The sculptural works in “The Consistency of Inconsistency” speak of the factory and the junkyard, but also the carnival, too: “NEV,” a multimedia riddle in a square frame, encases the lower part of a painted circle behind chicken wire. It looks like a retired Wheel of Fortune, now inaccessible and illegible, mysterious as an artifact unearthed from the back of a barn. “Joined,” a well-turned gag in bronze, dramatizes the meeting — and fusion — of two arc-shaped bedframes. The couple, it’s implied, who rest here aren’t completely separate, but they aren’t totally together, either.
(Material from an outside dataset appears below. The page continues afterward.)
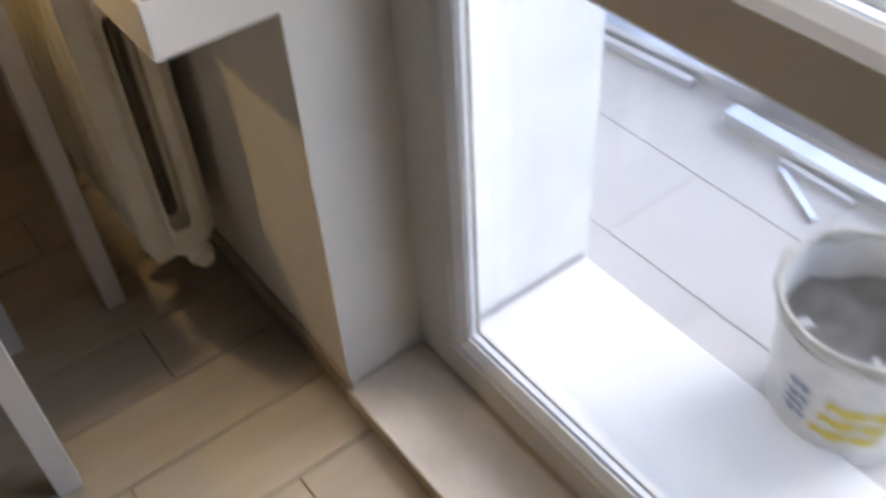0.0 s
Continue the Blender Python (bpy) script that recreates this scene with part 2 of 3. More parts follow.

Like most of “The Consistency of Inconsistency,” “Joined” doesn’t feel labored-over, even though it may have been. It’s a streamlined articulation of a single vision, with extraneous ideas pared away: a short story with a twist. Your body may not fit on the strange bed. Nevertheless, Datz is wagering that the intrigue he generates will be enough to make the viewer want to get snug. He’s always there to pull out a chair for you, even it’s yanked from a parallel dimension and slathered with acrylic. Those gestures of good will pervade the exhibition, and help explain how such a provocative show, full of splatter and drips, visual jokes, pointed asides, and acts of art made in defiance of the rules of the coloring book, can feel so darn comfortable.
(Novado Gallery is open on Tuesday, Wednesday, Thursday, and Friday from 11 a.m. to 7 p.m. and Saturday from 11 a.m. until 6 p.m.)